(Scene script records)
>>
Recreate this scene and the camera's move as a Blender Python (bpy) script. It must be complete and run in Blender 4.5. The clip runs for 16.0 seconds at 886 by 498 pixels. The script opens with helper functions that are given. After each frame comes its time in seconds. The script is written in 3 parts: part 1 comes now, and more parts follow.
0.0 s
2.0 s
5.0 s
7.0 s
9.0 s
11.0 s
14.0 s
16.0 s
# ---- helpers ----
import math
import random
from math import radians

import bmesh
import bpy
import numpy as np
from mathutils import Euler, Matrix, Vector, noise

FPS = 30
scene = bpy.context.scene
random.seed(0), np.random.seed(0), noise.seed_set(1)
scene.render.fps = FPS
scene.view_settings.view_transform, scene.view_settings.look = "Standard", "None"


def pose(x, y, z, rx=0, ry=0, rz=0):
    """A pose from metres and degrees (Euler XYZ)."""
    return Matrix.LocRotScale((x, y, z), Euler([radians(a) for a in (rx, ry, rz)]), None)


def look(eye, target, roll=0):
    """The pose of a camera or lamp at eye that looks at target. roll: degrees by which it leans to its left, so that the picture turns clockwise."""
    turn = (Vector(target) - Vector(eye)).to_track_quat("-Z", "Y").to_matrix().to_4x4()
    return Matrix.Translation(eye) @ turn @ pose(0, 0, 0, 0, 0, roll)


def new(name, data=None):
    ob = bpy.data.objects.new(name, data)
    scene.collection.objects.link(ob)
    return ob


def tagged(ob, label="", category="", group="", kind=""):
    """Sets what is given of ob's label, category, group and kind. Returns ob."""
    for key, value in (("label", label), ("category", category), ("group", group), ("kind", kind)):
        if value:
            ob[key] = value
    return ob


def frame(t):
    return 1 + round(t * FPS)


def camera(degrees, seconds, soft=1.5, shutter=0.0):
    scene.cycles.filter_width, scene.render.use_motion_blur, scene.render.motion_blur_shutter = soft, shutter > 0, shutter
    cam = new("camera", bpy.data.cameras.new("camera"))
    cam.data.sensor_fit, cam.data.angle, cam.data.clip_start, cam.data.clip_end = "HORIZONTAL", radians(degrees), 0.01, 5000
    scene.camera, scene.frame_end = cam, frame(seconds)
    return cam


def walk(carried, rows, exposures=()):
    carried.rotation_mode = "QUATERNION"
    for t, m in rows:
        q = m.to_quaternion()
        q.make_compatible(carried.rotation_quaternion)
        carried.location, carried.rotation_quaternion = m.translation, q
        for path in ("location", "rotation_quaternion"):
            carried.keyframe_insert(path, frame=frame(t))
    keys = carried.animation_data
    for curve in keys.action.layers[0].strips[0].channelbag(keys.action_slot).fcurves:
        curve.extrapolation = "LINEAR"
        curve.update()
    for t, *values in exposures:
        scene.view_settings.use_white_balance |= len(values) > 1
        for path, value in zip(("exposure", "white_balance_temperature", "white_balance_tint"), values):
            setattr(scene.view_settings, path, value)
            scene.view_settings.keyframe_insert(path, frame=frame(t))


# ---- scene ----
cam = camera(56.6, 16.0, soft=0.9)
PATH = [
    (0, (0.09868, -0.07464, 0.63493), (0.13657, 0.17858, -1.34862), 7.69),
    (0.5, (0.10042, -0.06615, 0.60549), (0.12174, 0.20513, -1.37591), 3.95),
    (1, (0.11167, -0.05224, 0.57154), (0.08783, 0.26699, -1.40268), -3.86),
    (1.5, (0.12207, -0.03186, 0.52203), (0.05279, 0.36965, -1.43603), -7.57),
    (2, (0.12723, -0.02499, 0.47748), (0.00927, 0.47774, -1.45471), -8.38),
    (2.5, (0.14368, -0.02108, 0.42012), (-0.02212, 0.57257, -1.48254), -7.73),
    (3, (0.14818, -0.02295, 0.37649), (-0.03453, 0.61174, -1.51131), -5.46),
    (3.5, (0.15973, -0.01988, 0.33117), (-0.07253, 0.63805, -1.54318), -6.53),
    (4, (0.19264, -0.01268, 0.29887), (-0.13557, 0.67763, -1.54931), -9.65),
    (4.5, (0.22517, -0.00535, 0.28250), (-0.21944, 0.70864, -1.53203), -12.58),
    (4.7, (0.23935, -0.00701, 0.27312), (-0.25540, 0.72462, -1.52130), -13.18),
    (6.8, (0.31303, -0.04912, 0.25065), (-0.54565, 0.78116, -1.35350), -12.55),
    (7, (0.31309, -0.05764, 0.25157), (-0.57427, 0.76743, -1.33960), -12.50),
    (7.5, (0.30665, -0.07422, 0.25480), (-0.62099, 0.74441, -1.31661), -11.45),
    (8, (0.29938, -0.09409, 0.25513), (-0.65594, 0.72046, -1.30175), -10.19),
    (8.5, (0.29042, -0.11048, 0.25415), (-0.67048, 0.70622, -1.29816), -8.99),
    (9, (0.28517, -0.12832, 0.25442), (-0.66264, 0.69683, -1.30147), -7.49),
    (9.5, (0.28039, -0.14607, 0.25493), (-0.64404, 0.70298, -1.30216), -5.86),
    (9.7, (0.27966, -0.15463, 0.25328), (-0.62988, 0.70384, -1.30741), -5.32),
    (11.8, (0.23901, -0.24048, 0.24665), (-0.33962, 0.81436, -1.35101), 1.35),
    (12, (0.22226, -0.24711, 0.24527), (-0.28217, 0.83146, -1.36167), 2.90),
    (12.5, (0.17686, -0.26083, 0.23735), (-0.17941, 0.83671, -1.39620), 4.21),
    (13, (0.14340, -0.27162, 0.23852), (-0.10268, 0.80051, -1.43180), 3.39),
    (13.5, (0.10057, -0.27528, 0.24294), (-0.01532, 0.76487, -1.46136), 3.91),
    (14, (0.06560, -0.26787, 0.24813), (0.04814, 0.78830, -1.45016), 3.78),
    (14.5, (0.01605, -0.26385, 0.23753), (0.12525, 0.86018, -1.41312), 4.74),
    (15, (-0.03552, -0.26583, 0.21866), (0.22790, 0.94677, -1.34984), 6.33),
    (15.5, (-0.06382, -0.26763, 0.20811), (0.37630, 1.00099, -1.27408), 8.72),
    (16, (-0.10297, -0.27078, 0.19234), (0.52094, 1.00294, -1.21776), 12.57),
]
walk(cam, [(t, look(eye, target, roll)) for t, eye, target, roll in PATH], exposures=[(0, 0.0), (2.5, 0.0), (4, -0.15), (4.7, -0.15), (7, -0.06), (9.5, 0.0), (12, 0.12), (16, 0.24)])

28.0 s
<<
§ **Aim of the exercise**:
Extract the run of lines that opens with the line containing "for path, value" and closes with the line containing "scene.view_settings.keyframe_insert(path, frame=frame(t))"; reproduce it exactly and add nothing.

§ **The output**:
        for path, value in zip(("exposure", "white_balance_temperature", "white_balance_tint"), values):
            setattr(scene.view_settings, path, value)
            scene.view_settings.keyframe_insert(path, frame=frame(t))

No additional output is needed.